DESCRIPTION OF THE TASK:
In the records below, find each line containing the word "with" and copy it.

EXERCISE DATA:

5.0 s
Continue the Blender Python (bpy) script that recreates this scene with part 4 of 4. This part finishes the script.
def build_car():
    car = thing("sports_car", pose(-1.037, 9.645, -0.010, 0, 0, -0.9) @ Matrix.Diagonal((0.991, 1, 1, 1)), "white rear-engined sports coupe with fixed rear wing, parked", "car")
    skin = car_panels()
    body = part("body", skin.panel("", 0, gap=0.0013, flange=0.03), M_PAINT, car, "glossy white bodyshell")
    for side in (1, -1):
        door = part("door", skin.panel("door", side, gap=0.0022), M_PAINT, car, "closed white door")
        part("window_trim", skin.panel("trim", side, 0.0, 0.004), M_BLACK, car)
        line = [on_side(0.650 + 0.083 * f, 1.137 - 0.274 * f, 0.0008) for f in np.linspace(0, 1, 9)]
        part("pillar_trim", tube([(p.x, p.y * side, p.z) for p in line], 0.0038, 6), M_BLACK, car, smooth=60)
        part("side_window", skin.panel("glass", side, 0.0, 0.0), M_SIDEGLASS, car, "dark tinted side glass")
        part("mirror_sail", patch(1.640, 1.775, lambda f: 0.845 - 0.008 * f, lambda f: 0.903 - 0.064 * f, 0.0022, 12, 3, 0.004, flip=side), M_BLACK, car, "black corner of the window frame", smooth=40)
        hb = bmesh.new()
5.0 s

RIGHT ANSWER:
Continue the Blender Python (bpy) script that recreates this scene with part 4 of 4. This part finishes the script.
    car = thing("sports_car", pose(-1.037, 9.645, -0.010, 0, 0, -0.9) @ Matrix.Diagonal((0.991, 1, 1, 1)), "white rear-engined sports coupe with fixed rear wing, parked", "car")